A descascar tangerinas em Igoumenitsa enquanto espero pelo ferry para Corfu. Mais uma fronteira que ficou para trás, só mais uma fronteira à minha frente. Sol. A lembrança ainda fresca da noite longa de ontem, cheio de óleo nas mãos e nas calças, o cabelo sujo e desgrenhado – feliz.

11 de Novembro, Corfu
Pequeno-almoço com Kostas, Helena e Simone: peixe frito, ouzo (bebida de anis com uns 40º), queijo de cabra caseiro, salada de tomate, pão, legumes, vinho caseiro, tangerinas que apanhas tu.

12 de Novembro
Jantar com Kostas, Helena, Simone e Remo: cabrito com massa, batatas temperadas à campeão, saladinha da boa, queijo feta, vinho no qual, Kostas acusa, provavelmente a mulher anda a pôr água.

13 de Novembro
Acordo com relâmpagos e trovões.

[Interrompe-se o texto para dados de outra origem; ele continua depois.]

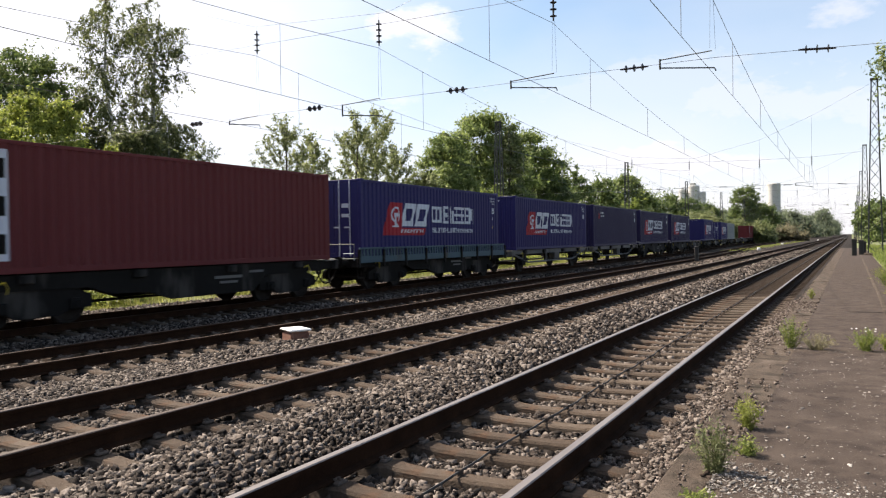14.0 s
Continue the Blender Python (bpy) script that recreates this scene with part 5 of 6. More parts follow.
MOVING = []  # (thing, metres behind the first container's front, lift)
NAVY = "navy blue container with a red and white freight emblem"
LOADS = [  # front, rear, paint, marks, doors in front, wagon, label
    (-0.45, 11.74, P_BLUE, "red", False, "truss", "royal blue container with a red and white freight emblem"), (14.31, 26.50, P_RUST, "strip", False, "flat", "rust-red container with a white upright strip"),
    (28.41, 40.60, P_BLUE, "red", True, "boards", "royal blue container with its lock rods showing and a freight emblem"), (42.86, 55.05, P_BLUE, "red", False, "truss", NAVY),
    (56.66, 68.85, P_NAVY, "emblem", False, "truss", "plain navy blue container with small white marks"), (70.36, 82.55, P_NAVY, "red", False, "flat", NAVY),
    (84.46, 96.65, P_NAVY, "red", False, "flat", NAVY), (None, 110.6, None, "", False, "flat", ""),
    (111.38, 123.57, P_BLUE, "red", False, "flat", "royal blue container with a freight emblem between empty wagons"), (None, 137.3, None, "", False, "flat", ""),
    (138.01, 150.20, P_BLUE, "red", True, "truss", "royal blue container with its lock rods showing and a freight emblem"), (152.21, 164.40, P_GREY, "faded", False, "flat", "pale grey container with faded old lettering"),
    (None, 180.5, None, "", False, "flat", ""), (None, 196.0, None, "", False, "flat", ""),
    (196.66, 208.85, P_MAROON, "initials", False, "flat", "maroon container with a column of pale blocks"), (210.85, 223.04, P_BLUE, "red", False, "flat", NAVY), (None, 236.7, None, "", False, "flat", ""),
    (237.38, 249.57, P_BLUE, "red", False, "flat", NAVY), (250.89, 263.08, P_TEAL, "strip", False, "flat", "teal blue container with a white upright strip"),
    (264.79, 276.98, P_NAVY, "red", False, "boards", NAVY), (278.30, 290.49, P_NAVY, "emblem", True, "boards", "plain navy blue container with a small red emblem"),
    (292.11, 304.30, P_NAVY, "red", False, "flat", NAVY), (305.52, 317.71, P_NAVY, "emblem", True, "flat", "plain navy blue container with a small red emblem"),
    (319.03, 331.22, P_MID, "centre", False, "truss", "mid blue container with small white marks"), (332.74, 344.93, P_SKY, "centre", False, "flat", "bright blue container with small white marks"),
    (347.03, 359.22, P_NAVY, "red", False, "flat", NAVY), (360.74, 372.93, P_NAVY, "red", False, "flat", NAVY), (373.56, 385.75, P_TEAL, "centre", False, "flat", "teal blue container with small white marks"),
    (386.88, 399.07, P_NAVY, "red", False, "flat", NAVY), (400.29, 412.48, P_NAVY, "red", False, "flat", NAVY), (414.09, 426.28, P_NAVY, "red", False, "blue", NAVY),
    (427.41, 439.60, P_NAVY, "red", False, "flat", NAVY), (440.62, 452.81, P_NAVY, "red", False, "flat", NAVY), (453.84, 466.03, P_NAVY, "red", False, "flat", NAVY),
    (467.35, 479.54, P_NAVY, "red", False, "flat", NAVY), (481.45, 493.64, P_NAVY, "red", False, "flat", NAVY), (496.68, 508.87, P_TEAL, "centre", False, "flat", "teal blue container with small white marks"),
    (510.75, 522.94, P_NAVY, "red", True, "flat", NAVY), (None, 537.5, None, "", False, "flat", ""), (None, 555.4, None, "", False, "flat", ""),
    (556.42, 562.48, P_SKY, "", False, "flat", "short bright blue container near the train's end"), (563.98, 576.17, P_RED, "", False, "truss", "bright red container near the train's end"),
    (577.49, 589.68, P_SKY, "", False, "flat", "bright blue container near the train's end"), (591.00, 603.19, P_MID, "centre", False, "flat", "mid blue container at the train's end")]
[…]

A chuva é intensa. Levanto-me e vou beber café com leite para o alpendre. Os cães correm de um lado para o outro a chapinhar no jardim transformado em lago. Remo levanta-se, e entre insultos para o ar, faz um levantamento dos estragos. A água entrou na oficina, em certas zonas do jardim chega-nos aos joelhos. Atacamos o trabalho como podemos: enxadas, vassouras, pás. Troco as calças e as botas por calções e chinelos – a pele seca mais depressa que a roupa – e faço-me à água. Cavamos regos à volta da casa, abrimos caminhos, guiamos os ribeiros que se criaram para longe. Entretanto o sol vai–se abrindo e, quando damos as escavações por terminadas, estão uns 26oC. Não perco a oportunidade. Pego nos calções de banho e sigo até à praia. Não há vivalma. O areal sabe a selvagem. O meu primeiro mergulho no Adriático.
16 de Novembro, Ioannina
Menu do jantar com Katerina, Elias e Antonis: vinho tinto de Creta, queijo de ovelha, azeitonas do olival do pai de Elias temperadas pelo mesmo. Feijões gigantes cozinhados pela avó de Katerina, brócolos temperados pelo Antonis, feta.

17 de Novembro
Menu da tarde: vinho branco de Zitsa, arroz especial da Katerina, carne de porco cozinhada no forno pelo Antonis, com três tipos de pimentos e um monte de outras coisas, iogurte, salada de alface, salada de tomate, pimento, cebola e feta. Depois a manifestação: celebra-se a sublevação dos estudantes em 73. Gosto destes meus novos amigos gregos. Olhos directos que se enfiam para dentro dos teus, consciência das coisas. São novos mas procuram uma noção clara da história e da política. Mesmo no meio daquilo que a malta de 21 anos tem de fazer (sair à noite até gastar todos os cartuchos, sofrer por amor e fazer de conta que está tudo bem, estar na moda, etc.), guardam uma identidade forte, marcada e autoconsciente, e mesmo assim sem tabus. Procura-se.
Depois da manifestação: pão frito com ovo, banhado em mel e feta.

19 de Novembro
Menu da tarde: vinho tinto, batatas cozidas em azeite,  espinafres salteados, queijo patsos* frito com ovo a cavalo, frango assado coberto de parmesão, pedaço de carne de vaca com molho de paprika.

(*Patsos, o nome do queijo, também é o nome carinhoso que por aqui se usa para insultar os polícias.)